After the book’s release, Satrapi spoke bluntly about life under repression.

“Even basic human rights, they deny us,” she once said. “You don’t have the right to dance, you don’t have the right to sing, you don’t have the right to do this, you don’t have the right to do that.”

Persepolis was later adapted into an acclaimed animated film, which Satrapi co-directed. The movie won the Jury Prize at the Cannes Film Festival in 2007 and was nominated for an Academy Award.

Satrapi also directed and worked on other films, including Chicken with Plums, The Voices, Radioactive and Dear Paris. Radioactive told the story of scientist Marie Curie.

Her work often centered on the same themes that defined her life: exile, dictatorship, women’s rights, cultural identity and the fight to remain free.

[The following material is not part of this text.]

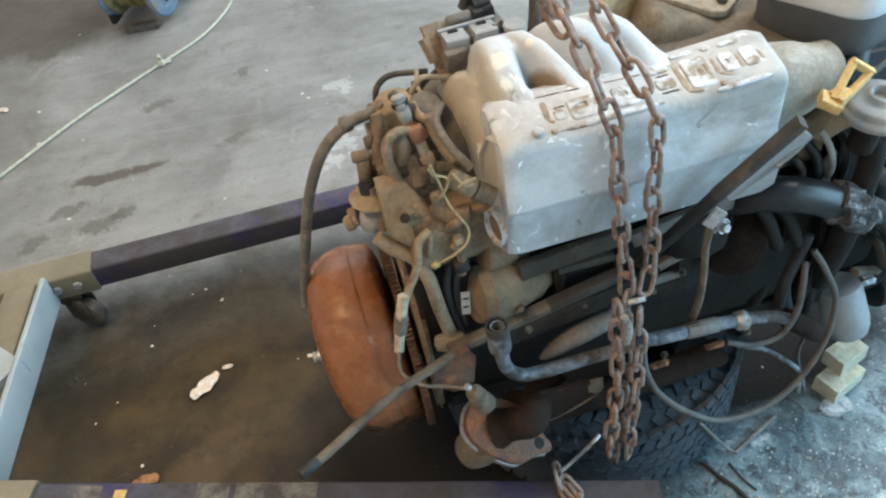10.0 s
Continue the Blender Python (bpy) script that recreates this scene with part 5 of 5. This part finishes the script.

In 2024, Satrapi returned to comics with Woman, Life, Freedom, a collaborative work inspired by the protest movement that erupted after the death of Mahsa Amini in Iranian custody.

Satrapi remained an outspoken critic of political repression in Iran. In 2025, she refused France’s Legion of Honor, saying she could not accept the award because of what she saw as France’s hypocritical stance toward Iran.

Her death has sparked tributes from political leaders, artists, readers and human rights supporters around the world.

For many, Satrapi was not just the author of a famous book. She was a woman who turned private pain into public truth, using stark black-and-white drawings to tell a story that became universal.

She showed the world that a graphic novel could be literature, history, memoir, protest and testimony all at once.